Attorney Voice and the US Supreme Court

Law as Data pp. 367–380
DOI: 10.37911/9781947864085.13

13. Attorney Voice and the US Supreme Court

Authors: Daniel L. Chen, Toulouse School of Economics; Yosh Halberstam, University of Toronto; Manoj Kumar, NYU Center for Data Science; and Alan C. L. Yu, University of Chicago

 

Excerpt

The natural audio presentation of natural language has many sources of variance beyond simply the choice of words. Characteristics of a speech act such as pitch, diction, and intonation may be significant, even though they do not affect the semantic content of what has been spoken. There is a significant body of scholarship that examines this type of speech variation, e.g., in mate selection, leader selection, housing choices, consumer purchases, and even stock market outcomes (Nass and Lee 2001; Klofstad, Anderson, and Peters 2012; Purnell, Idsardi, and Baugh 1999; Scherer 1979; Tigue et al. 2012; Mayew and Venkatachalam 2012), but there is relatively little quantitative empirical evidence that speech variation beyond lexical choices matters for realworld behavior. Speech variation from identical utterances of “Hello” affect personality ratings (McAleer, Todorov, and Belin 2014), but linking these ratings to downstream behavior is challenging. Nevertheless, oral advocacy classes are taught at law schools, and skilled oral advocacy is a highly sought-after professional trait (Korn 2004).

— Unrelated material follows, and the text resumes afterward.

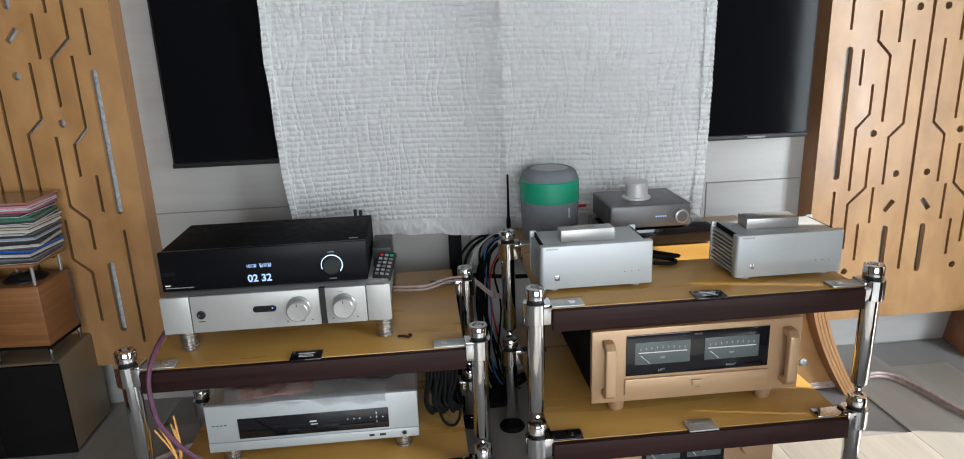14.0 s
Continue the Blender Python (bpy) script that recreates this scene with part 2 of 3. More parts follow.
def lathe(bm, profile, c=(0, 0, 0), axis="z", n=28):
    """A turned body; profile is (radius, height) from one end to the other."""
    rings = []
    for r, h in profile:
        ring = []
        for i in range(n):
            a = 2 * math.pi * i / n
            p, q = r * math.cos(a), r * math.sin(a)
            v = {"z": (p, q, h), "y": (p, -h, q), "x": (h, p, q)}[axis]
            ring.append(bm.verts.new((v[0] + c[0], v[1] + c[1], v[2] + c[2])))
        rings.append(ring)
    for a, b in zip(rings, rings[1:]):
        for i in range(n):
            f = bm.faces.new((a[i], a[(i + 1) % n], b[(i + 1) % n], b[i]))
            f.smooth = True
    bm.faces.new(rings[0][::-1])
    bm.faces.new(rings[-1])
    return bm


def new_lathe(profile, c=(0, 0, 0), axis="z", n=28):
    return lathe(bmesh.new(), profile, c, axis, n)


def can(r, h0, h1, bev=0.001):
    return [(r - bev, h0), (r, h0 + bev), (r, h1 - bev), (r - bev, h1)]


def smooth_path(points, step=6):
    p = [Vector(q) for q in points]
    p = [p[0] * 2 - p[1]] + p + [p[-1] * 2 - p[-2]]
    out = []
    for i in range(1, len(p) - 2):
        for s in range(step):
            t = s / step
            out.append(0.5 * (2 * p[i] + (p[i + 1] - p[i - 1]) * t + (2 * p[i - 1] - 5 * p[i] + 4 * p[i + 1] - p[i + 2]) * t * t
                              + (3 * p[i] - p[i - 1] - 3 * p[i + 1] + p[i + 2]) * t ** 3))
    out.append(p[-2])
    return out


def tube(bm, points, r, n=8, step=6):
    path = smooth_path(points, step)
    rings, up = [], Vector((0.13, 0.21, 0.97))
    for i, q in enumerate(path):
        d = (path[min(i + 1, len(path) - 1)] - path[max(i - 1, 0)]).normalized()
        side = d.cross(up).normalized()
        up = side.cross(d).normalized()
        rings.append([bm.verts.new(q + r * (math.cos(2 * math.pi * k / n) * side + math.sin(2 * math.pi * k / n) * up)) for k in range(n)])
    for a, b in zip(rings, rings[1:]):
        for k in range(n):
            bm.faces.new((a[k], a[(k + 1) % n], b[(k + 1) % n], b[k])).smooth = True
    bm.faces.new(rings[0][::-1])
    bm.faces.new(rings[-1])
    return bm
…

In this chapter, we take up the question of the practical relevance of speech variation by examining whether specific vocal cues in the first three seconds of speech are predictive in high-stakes policymaking settings, such as the US Supreme Court.

There are many reasons to think that vocal first impressions should not matter very much. From the perspective of a purely rational judicial decision-maker, only the information content of a speech act should count (Posner 1973). Unless vocal characteristics carry useful information, they should be ignored. Under the attitudinal model of judging, judicial decision-making is understood as largely political, with outcomes determined by judicial attributes (Cameron 1993). Something as seemingly insignificant as vocal characteristics should not be enough to overwhelm a judge’s ideological dispositions. Alternatively, under a legal model, judges would focus on the legal content of the arguments presented by litigants (Kornhauser 2012). Vocal style would again seem to be irrelevant.